Saya, juga ikut turun. Persis seperti di Jogja, saya menginjak bagian depan dan membuat becak menjadi njengking alias nungging. Bedanya, bagian atap becak yang njengking itu menimpa ibu saya pas di bagian kuping hingga anting-anting ibu copot. Alhasil setlah kejadian ini badan saya habis dicubit oleh ibu. Hahahaha… Meski sudah pernah mengalami, rasa panik membuat saya lupa akan teori “Jangan menginjak bagian depan becak yang pengemudinya sedang turun dari sadel”. Saya nggak tau berapa lama posisi becak njengking ini terjadi.
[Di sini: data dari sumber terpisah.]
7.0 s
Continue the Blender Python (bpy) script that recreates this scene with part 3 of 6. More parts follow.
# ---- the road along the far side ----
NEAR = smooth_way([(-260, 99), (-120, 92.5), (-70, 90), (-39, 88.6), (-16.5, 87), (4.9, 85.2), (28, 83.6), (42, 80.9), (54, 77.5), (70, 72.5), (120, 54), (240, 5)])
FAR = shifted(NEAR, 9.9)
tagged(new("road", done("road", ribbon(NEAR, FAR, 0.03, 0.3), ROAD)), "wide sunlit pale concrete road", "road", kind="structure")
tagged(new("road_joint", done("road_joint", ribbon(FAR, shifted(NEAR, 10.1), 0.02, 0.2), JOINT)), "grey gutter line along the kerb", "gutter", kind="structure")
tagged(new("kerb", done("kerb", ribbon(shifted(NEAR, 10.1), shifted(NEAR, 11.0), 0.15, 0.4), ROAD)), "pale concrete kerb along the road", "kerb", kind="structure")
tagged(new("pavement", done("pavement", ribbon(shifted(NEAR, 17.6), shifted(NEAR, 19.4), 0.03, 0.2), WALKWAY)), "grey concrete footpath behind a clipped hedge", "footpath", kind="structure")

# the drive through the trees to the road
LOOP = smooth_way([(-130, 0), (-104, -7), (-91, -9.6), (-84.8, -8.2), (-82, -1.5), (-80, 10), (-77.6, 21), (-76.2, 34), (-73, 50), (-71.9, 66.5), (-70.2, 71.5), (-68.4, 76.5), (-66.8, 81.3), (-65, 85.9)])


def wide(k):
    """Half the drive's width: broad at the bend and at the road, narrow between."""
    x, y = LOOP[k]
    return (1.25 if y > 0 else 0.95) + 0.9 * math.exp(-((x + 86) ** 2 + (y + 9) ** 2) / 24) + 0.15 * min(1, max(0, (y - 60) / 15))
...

Keadaan terkendali setelah bagian belakang bisa diturunkan oleh Pak Ripto dan istri saya keluar dari becak. Kami baru naik lagi ke becak setelah Pak Ripto mendorong tunggangan kami hingga ke check point aman di penghabisan tanjakan.
Di atas becak, di sisa perjalanan ke rumah pak Darno, saya dan istri tak habis-habisnya tertawa. Ketika saya menengok ke belakang, sambil tersenyum polos pak Ripto berkata pendek, “Supirnya sudah tua,“.
Sesampainya di tujuan, saat saya menanyakan berapa ongkos yang harus saya bayar, masih sambil tersenyum Pak Ripto berucap, “Terserah saja mas,“
Di balik kepolosan Pak Ripto tercermin sebuah sikap pantang menyerah menghadapi kerasnya hidup. Pak Ripto mungkin percaya jika dia kerja keras, dia tak perlu lagi menyebut berapa ia pantas dihargai. Orang lain atau Allah pasti akan melihat usaha tersebut. Dan dengan sendirinya ganjaran setimpal akan didapat.
Sampai sekarang saya dan istri masih suka tertawa geli mengingat pengalaman becak njengking itu. Saat rasa malas bekerja datang, karena merasa kerja keras tak sebanding dengan pendapatan, insiden becak njengking dan Pak Ripto bisa cukup menghibur dan mengembalikan semangat saya.